犬のアトピー性皮膚炎の薬物療法
2021年01月13日
アトピーの薬物療法について教えてください
犬のアトピー性皮膚炎の治療薬としてはステロイド剤がよく知られていますが、症状や状況によりさまざまな薬物を使い分けて治療を行いますので、まとめて紹介します。
軟膏による治療
局所的に一部分、あるいは体の多数の部位に皮膚症状を認める場合、副腎皮質ステロイド剤あるいはタクロリムスを含有した軟膏を用いて治療します。
副腎皮質ステロイド剤の治療は1日1回から2回として、長くても2ヶ月間を目途に使用します。
副作用として、皮膚の菲薄化やニキビ、毛包内に角質や皮脂が蓄積して生じる毛包嚢腫が認められる場合があり、皮膚症状に応じて軟膏の使用回数を減らします。
タクロリムスは急性期のアトピーには適さない
免疫抑制剤であるタクロリムスの外用は、限局性のアトピー性皮膚炎の皮膚を治すことに有効であると報告されています。
その結果は、比較的ゆっくり認められることから、急性期のアトピー性皮膚炎には適さないと考えられています。
内服薬・注射による治療
アトピー性皮膚炎の症状が全身にわたり広範囲なために、外用薬が適応にならない場合、特に中等度から重症の犬では、副腎皮質ステロイド剤、シクロスポリンの内服や、組み換え犬インターフェロンガンマの注射による治療を行います。
シクロスポリンとは
シクロスポリンは臓器移植患者の拒絶反応や自己免疫疾患の治療に用いられる免疫抑制剤。

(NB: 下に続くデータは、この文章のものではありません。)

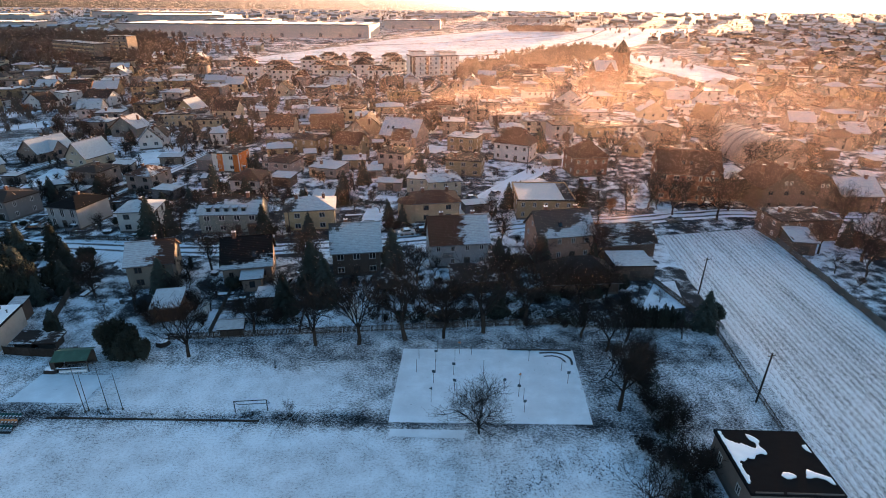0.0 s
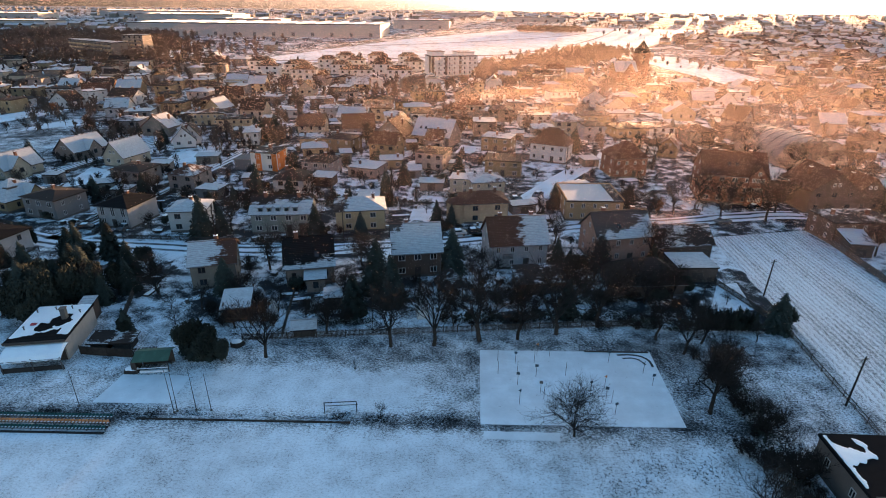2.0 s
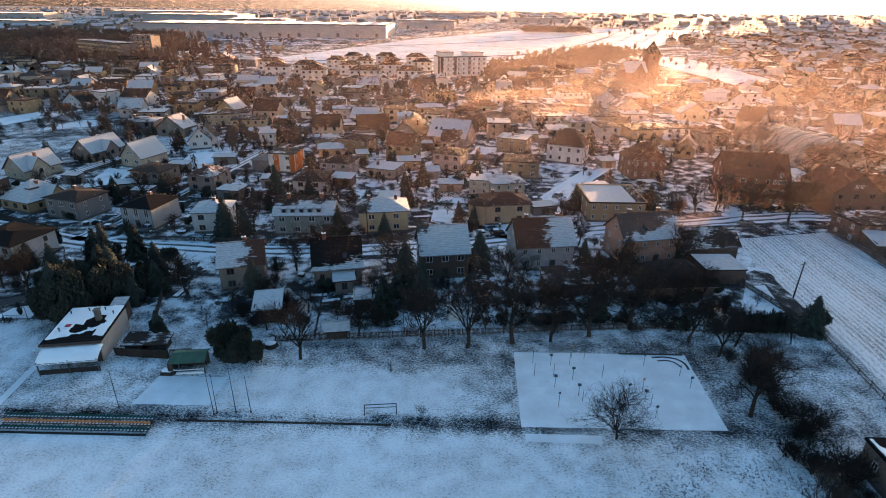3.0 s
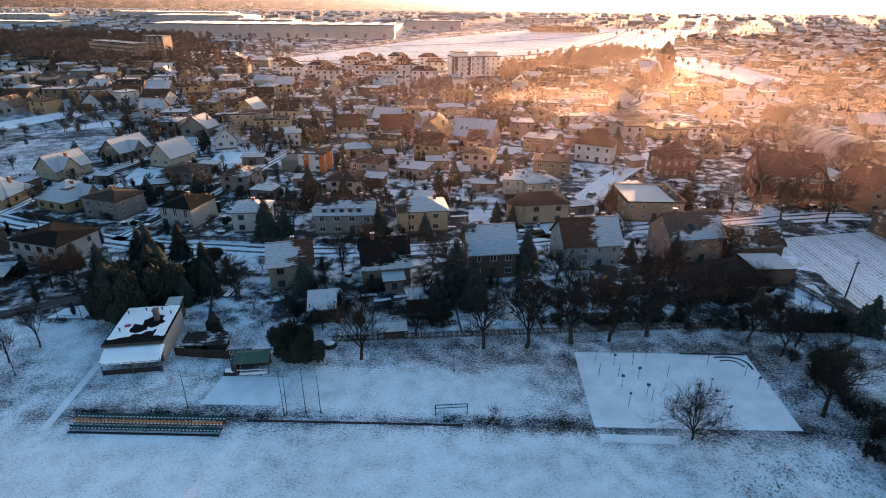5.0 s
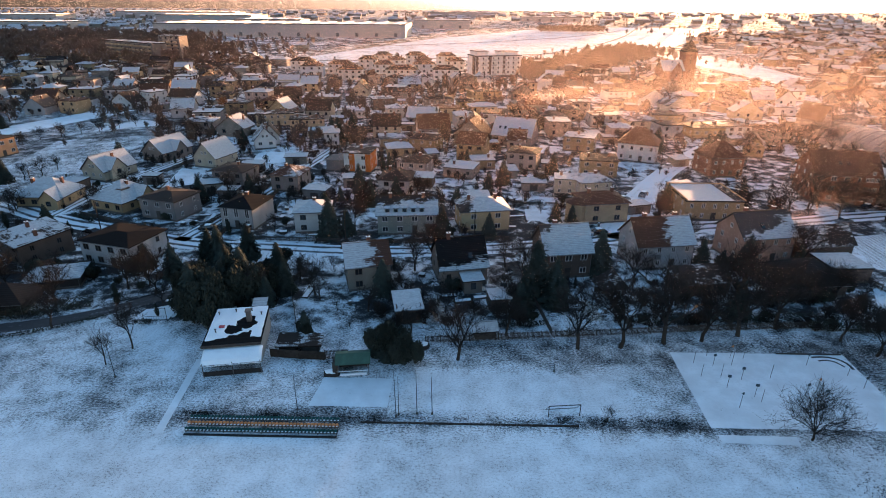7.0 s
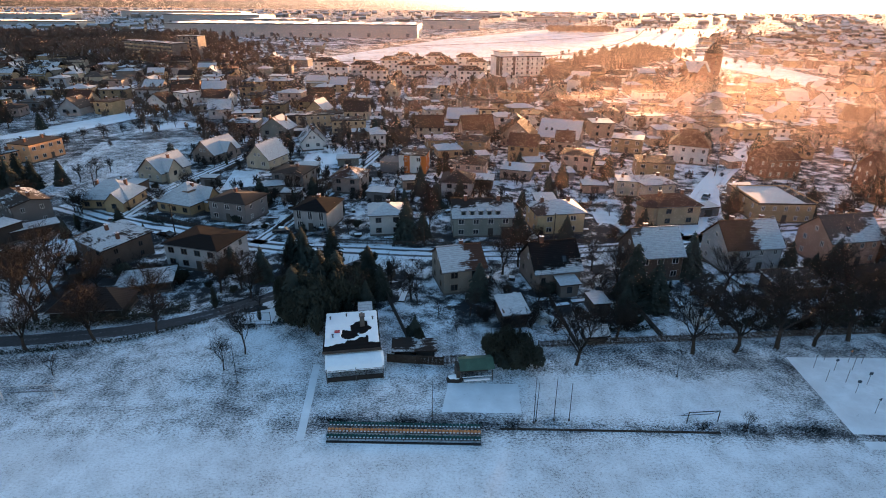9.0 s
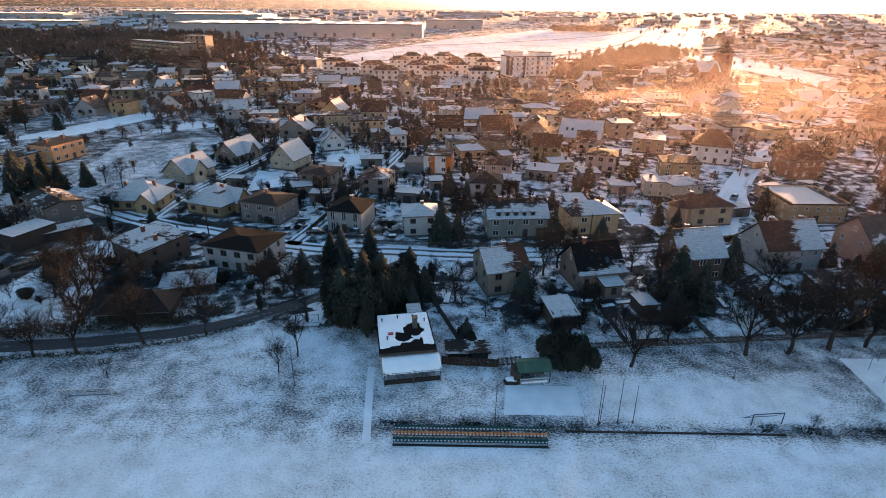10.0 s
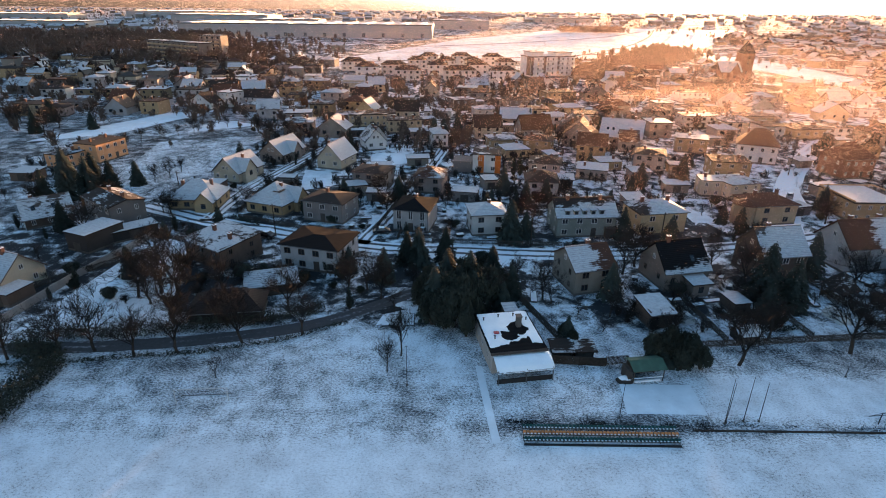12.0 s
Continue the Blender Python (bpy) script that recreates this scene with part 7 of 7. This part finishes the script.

高価な薬ですが、犬アトピー性皮膚炎における有効性が副腎皮質ステロイド剤と同じくらい高い薬です。副腎皮質ステロイド剤と同様に、感染症にかかる危険性が高くなるので定期的な検診が勧められます。
インターフェロンガンマとは
シクロスポリン組み換え型犬インターフェロンガンマは日本において利用可能な注射薬です。高価ではありますが副作用がなく、犬アトピー性皮膚炎における有効性が日本での臨床試験によって確かめられています。さらなる有効性に関する詳細な検討が望まれている治療薬です。
副腎皮質ステロイド剤
副腎皮質ステロイド剤の使用の際には、はじめに多くの量を与えて炎症を抑えながら、徐々に減量します。
副腎皮質ステロイド剤には多くの副作用があることが知られていますが、皮膚感染症にかかりやすくなる副作用は、飼い主にとってアトピー性皮膚炎の症状が再び生じたと勘違いしてしまう場合があり、注意が必要です。
長い時間、効果が持続する長期作用型の副腎皮質ステロイド剤の注射薬は、副作用が生じやすい観点から使用は推奨されていません。
しかし、適切な量を守れば、副腎皮質ステロイド剤は安価で有効性の高い薬だと考えられています。この場合、愛犬の健康管理のために、皮膚や泌尿器、血液の検査を定期的に実施することが勧められます。